[START OF DATA FOR THIS TASK]

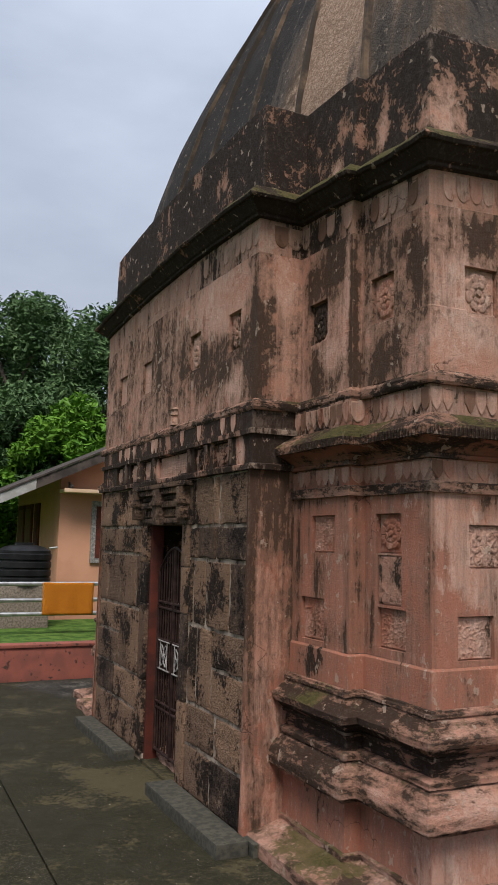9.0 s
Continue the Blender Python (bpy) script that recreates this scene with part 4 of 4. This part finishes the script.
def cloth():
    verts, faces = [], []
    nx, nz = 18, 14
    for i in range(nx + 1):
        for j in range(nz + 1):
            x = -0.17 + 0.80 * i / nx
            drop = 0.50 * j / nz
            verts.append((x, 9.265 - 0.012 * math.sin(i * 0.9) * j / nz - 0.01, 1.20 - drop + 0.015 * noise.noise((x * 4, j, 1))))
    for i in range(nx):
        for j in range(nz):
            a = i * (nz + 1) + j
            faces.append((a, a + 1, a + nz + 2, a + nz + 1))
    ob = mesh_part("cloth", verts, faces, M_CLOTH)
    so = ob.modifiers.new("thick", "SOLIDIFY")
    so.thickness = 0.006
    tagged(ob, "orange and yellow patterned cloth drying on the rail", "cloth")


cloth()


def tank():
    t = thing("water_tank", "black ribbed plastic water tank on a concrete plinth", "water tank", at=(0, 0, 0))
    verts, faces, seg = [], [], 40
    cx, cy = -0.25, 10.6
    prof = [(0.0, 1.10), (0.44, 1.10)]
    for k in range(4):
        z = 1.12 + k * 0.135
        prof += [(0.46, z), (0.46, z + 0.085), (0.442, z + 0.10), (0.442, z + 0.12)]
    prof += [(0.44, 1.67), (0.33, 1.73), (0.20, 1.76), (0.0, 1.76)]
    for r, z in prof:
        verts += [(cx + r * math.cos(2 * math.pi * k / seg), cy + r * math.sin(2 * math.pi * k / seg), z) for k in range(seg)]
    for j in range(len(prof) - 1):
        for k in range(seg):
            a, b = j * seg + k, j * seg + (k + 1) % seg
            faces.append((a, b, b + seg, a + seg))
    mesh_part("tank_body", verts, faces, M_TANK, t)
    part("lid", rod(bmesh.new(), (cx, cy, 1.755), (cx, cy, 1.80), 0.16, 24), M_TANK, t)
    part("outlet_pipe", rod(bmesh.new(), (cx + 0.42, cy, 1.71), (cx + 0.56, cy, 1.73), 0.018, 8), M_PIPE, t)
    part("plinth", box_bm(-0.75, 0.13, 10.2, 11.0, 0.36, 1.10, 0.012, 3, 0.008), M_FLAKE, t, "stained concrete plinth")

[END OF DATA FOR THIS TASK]
[START OF DATA FOR THIS TASK]

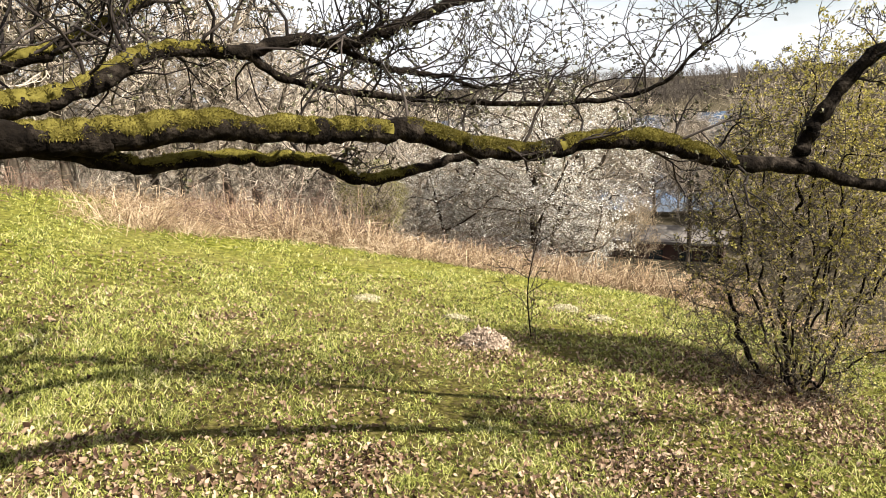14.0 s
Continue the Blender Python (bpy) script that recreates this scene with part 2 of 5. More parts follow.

[END OF DATA FOR THIS TASK]

__SET PROBLEM__. Give only the count of lines in which the string "Blender" appears.

__PROBLEM SOLUTION__. 2